Total languages omit partiality and non-termination from Turing completeness.

Partiality is IMO irrelevant when it comes to computability. Any partial function (that is, one whose range is not defined over its whole domain) can be expressed as a total function by either constricting the domain or expanding the range. For example, a "pop" operation on a stack is not defined for an empty stack. You can just loop forever if pop() is called on an empty stack. Alternatively, you can require that pop() is given a witness that the stack is non-empty, or you can require that pop() returns either the top-most element of the stack or a value that indicates the stack was empty. Both let you compute the same set of things as the former.

Non-termination is required to be Turing complete, because being Turing complete means being able to compute functions that one cannot reasonably expect to complete before the heat death of the universe. In _practice_ every function terminates when the computing process dies due to some external factor: process runs out of memory ("real" Turing machines have infinite memory!), user runs out of patience, machine runs out of power, universe runs out of stars, that sort of thing, so _in practice_ doing 2^64 iterations before giving up will generally* give you the same outcome as doing an unbounded number of iterations: it'll either terminate, or the process will be killed (here, due to reaching its iteration limit).

On the flip side, giving up non-termination and partiality only gives you increased correctness.

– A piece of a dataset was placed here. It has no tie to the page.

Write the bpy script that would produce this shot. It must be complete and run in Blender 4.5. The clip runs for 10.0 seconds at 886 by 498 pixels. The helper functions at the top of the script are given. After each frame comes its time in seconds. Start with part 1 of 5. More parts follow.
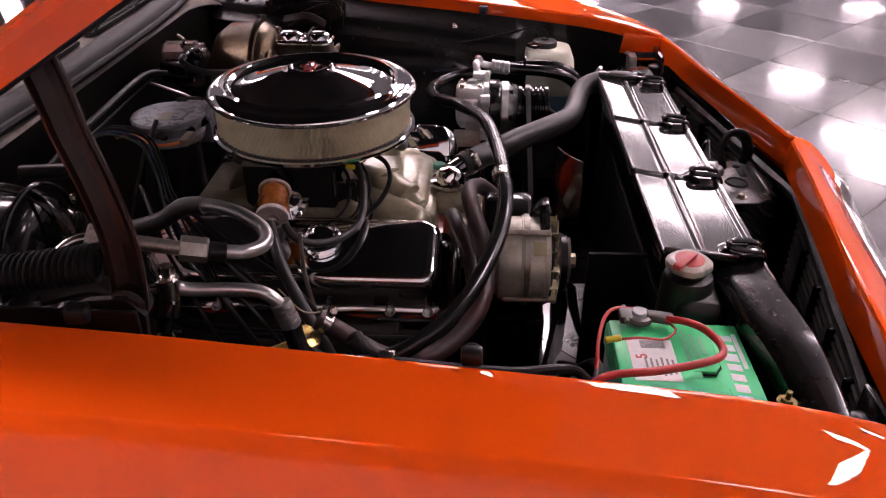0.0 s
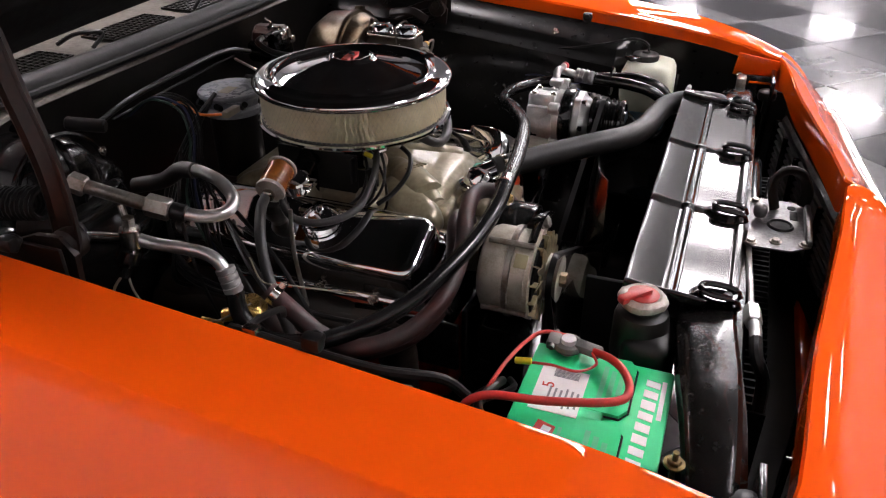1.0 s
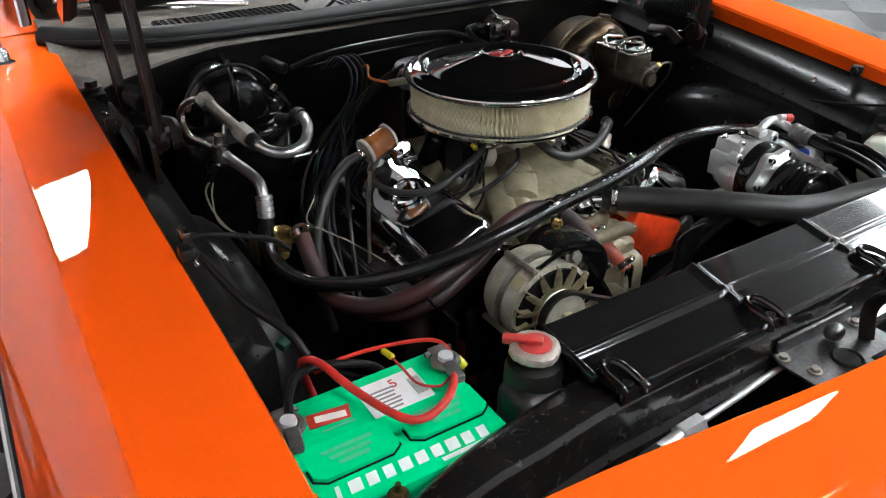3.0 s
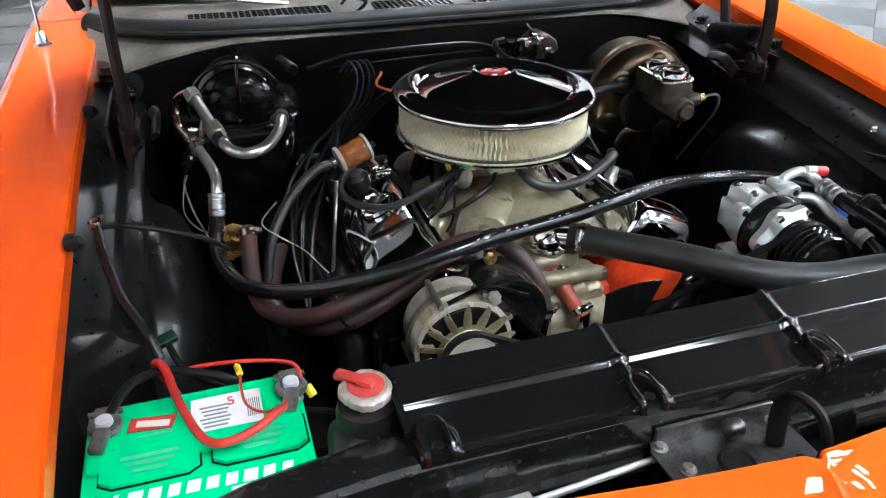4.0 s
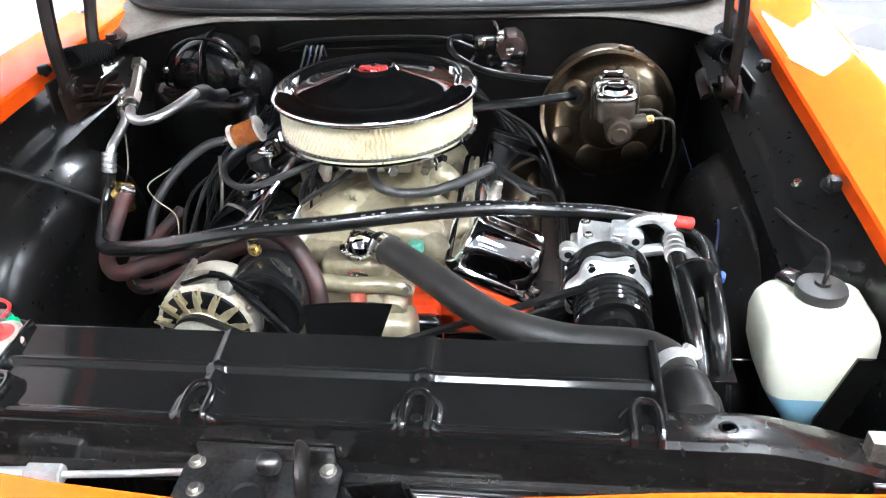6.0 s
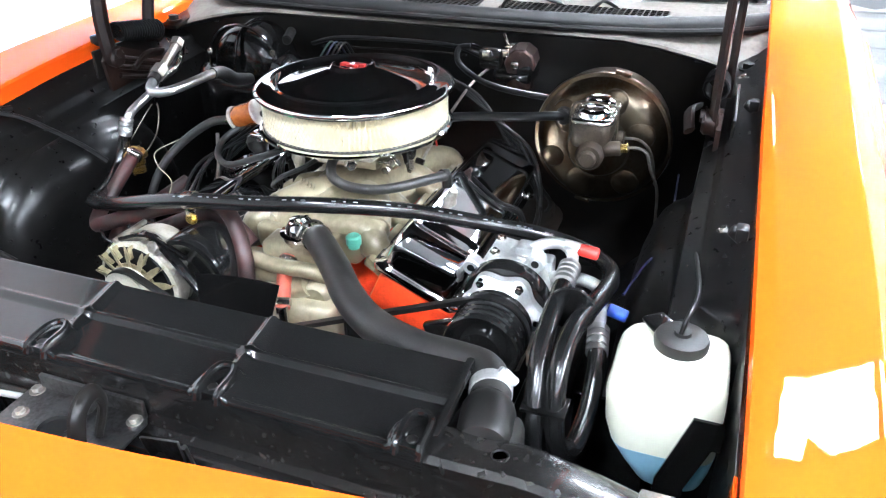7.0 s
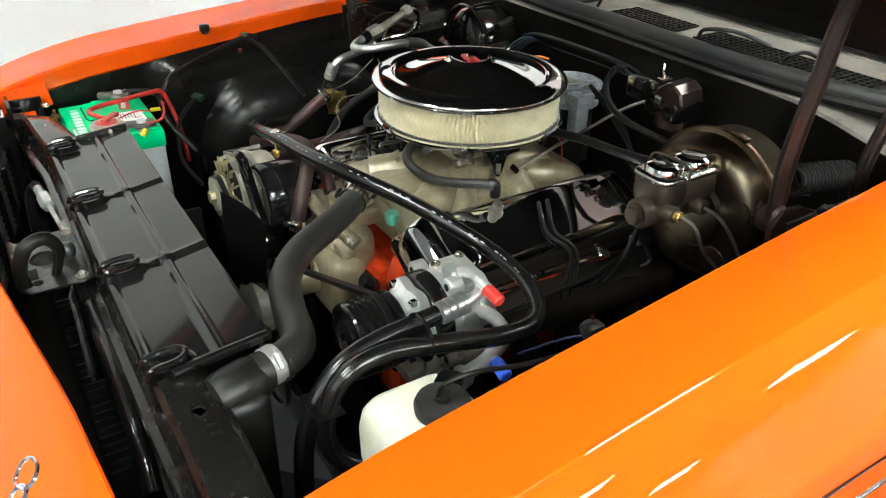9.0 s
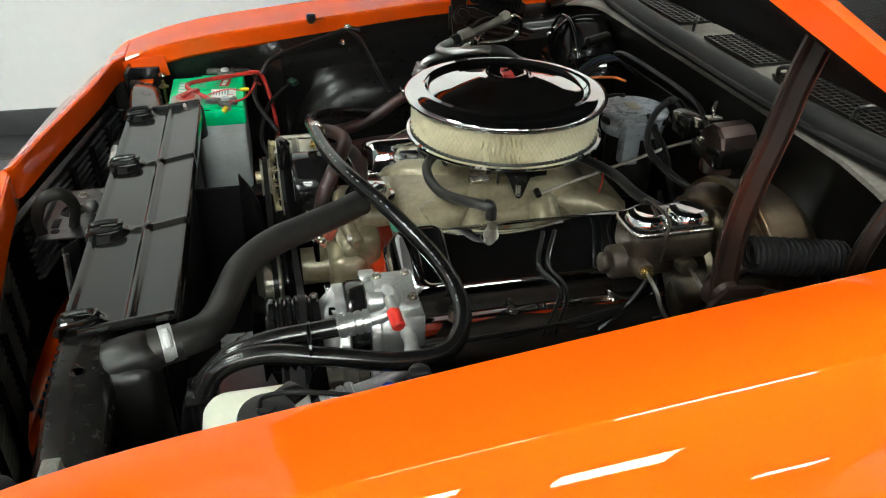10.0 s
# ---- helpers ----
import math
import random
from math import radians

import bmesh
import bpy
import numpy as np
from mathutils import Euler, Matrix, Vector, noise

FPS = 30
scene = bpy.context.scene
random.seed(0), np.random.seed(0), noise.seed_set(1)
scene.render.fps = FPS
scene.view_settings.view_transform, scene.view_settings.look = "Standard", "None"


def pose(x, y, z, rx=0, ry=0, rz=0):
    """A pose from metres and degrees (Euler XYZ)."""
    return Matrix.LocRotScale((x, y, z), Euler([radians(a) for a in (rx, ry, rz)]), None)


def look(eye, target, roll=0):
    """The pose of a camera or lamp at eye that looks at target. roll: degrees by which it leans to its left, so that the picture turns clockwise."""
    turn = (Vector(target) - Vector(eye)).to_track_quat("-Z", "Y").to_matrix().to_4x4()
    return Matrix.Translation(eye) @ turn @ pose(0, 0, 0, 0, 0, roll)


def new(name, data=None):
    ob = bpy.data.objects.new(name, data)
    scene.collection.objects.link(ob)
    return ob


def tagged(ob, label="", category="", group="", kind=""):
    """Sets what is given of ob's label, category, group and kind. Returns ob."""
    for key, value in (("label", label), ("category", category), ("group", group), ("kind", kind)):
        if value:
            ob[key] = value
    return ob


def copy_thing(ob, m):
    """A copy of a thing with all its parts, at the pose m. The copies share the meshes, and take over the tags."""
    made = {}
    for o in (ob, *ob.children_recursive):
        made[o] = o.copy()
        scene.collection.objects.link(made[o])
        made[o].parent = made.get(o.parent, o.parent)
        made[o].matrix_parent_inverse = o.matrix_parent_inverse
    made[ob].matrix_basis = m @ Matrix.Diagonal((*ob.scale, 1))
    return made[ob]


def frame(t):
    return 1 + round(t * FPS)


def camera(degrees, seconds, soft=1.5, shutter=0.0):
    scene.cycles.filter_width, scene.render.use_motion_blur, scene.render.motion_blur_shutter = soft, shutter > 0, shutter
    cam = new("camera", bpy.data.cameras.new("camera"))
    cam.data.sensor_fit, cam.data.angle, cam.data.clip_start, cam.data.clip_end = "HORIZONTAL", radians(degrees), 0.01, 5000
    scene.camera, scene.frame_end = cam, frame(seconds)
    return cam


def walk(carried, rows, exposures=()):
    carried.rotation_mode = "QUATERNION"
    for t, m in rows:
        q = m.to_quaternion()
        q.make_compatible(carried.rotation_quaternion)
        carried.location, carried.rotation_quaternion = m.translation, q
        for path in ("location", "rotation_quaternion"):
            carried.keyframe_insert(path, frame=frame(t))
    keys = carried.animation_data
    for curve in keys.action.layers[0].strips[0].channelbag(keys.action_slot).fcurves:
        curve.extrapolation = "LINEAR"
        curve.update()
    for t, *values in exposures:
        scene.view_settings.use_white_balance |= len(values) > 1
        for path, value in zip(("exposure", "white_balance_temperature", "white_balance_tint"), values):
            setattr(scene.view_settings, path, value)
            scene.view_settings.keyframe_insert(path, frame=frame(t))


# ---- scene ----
cam = camera(60.6, 10.0, soft=1.2)
PATH = [
    (0, (0.295, -1.255, 1.427), (0.203, 0.448, 0.383), -0.0),
    (0.5, (0.456, -1.23, 1.424), (0.113, 0.442, 0.383), -0.3),
    (1, (0.631, -1.187, 1.42), (0.014, 0.409, 0.384), -0.5),
    (1.5, (0.782, -1.121, 1.416), (-0.104, 0.348, 0.388), -0.5),
    (2, (0.924, -1.051, 1.41), (-0.182, 0.267, 0.39), -0.6),
    (2.5, (1.033, -0.955, 1.411), (-0.256, 0.186, 0.393), -0.4),
    (2.7, (1.069, -0.906, 1.413), (-0.292, 0.148, 0.394), -0.2),
    (3.8, (1.198, -0.563, 1.422), (-0.42, 0.024, 0.403), 0.1),
    (4, (1.21, -0.481, 1.423), (-0.429, 0.044, 0.404), 0.1),
    (4.5, (1.228, -0.306, 1.424), (-0.465, 0.016, 0.408), 0.1),
    (5, (1.254, -0.111, 1.425), (-0.461, 0.053, 0.409), -0.1),
    (5.5, (1.258, 0.08, 1.427), (-0.459, 0.072, 0.402), -1.4),
    (6, (1.249, 0.274, 1.422), (-0.443, 0.045, 0.38), -2.8),
    (6.2, (1.244, 0.351, 1.408), (-0.439, 0.033, 0.376), -2.5),
    (7.3, (1.159, 0.721, 1.402), (-0.407, -0.022, 0.405), -0.3),
    (7.5, (1.14, 0.786, 1.401), (-0.382, -0.043, 0.402), 0.1),
    (8, (1.05, 0.93, 1.408), (-0.328, -0.116, 0.403), 1.1),
    (8.5, (0.921, 1.041, 1.418), (-0.246, -0.23, 0.407), 0.8),
    (9, (0.77, 1.125, 1.427), (-0.155, -0.319, 0.398), 1.3),
    (9.5, (0.59, 1.186, 1.438), (-0.09, -0.384, 0.403), 1.5),
    (10, (0.405, 1.235, 1.452), (0.009, -0.418, 0.399), 1.0),
]
EXPOSURES = [(0.0, -0.24, 6800, 42), (0.5, -0.08, 6700, 32), (1.5, 0.06, 6250, 14), (2.5, 0.14, 6150, 6), (4.0, 0.68, 5650, 5), (5.5, 1.54, 5600, 3), (6.2, 1.80, 5720, 9), (7.3, 1.80, 5430, 8), (7.5, 1.75, 5420, 8), (8.5, 0.95, 5950, 4), (9.2, 0.47, 6300, -3), (10.0, 0.15, 6300, -3)]
walk(cam, [(t, look(eye, target, roll)) for t, eye, target, roll in PATH], EXPOSURES)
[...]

If there's one thing we've definitely established in computing, it's that we will readily discard correctness to gain a little extra productivity. Why make a developer implement code to handle reaching an iteration limit when you can just make the user get sick of waiting and kill your app?

* 18 quintillion is a very large number. Have a try. The most trivial recursive function, on my M4 Mac, when convincing clang to be smart enough to turn it into a loop but dumb enough not to elide it altogether, would take a bit shy of 600 years to complete if iterating ULONG_MAX times; I didn't wait for that, if I'm honest with you, I ran it with a much smaller iteration count and multiplied it out.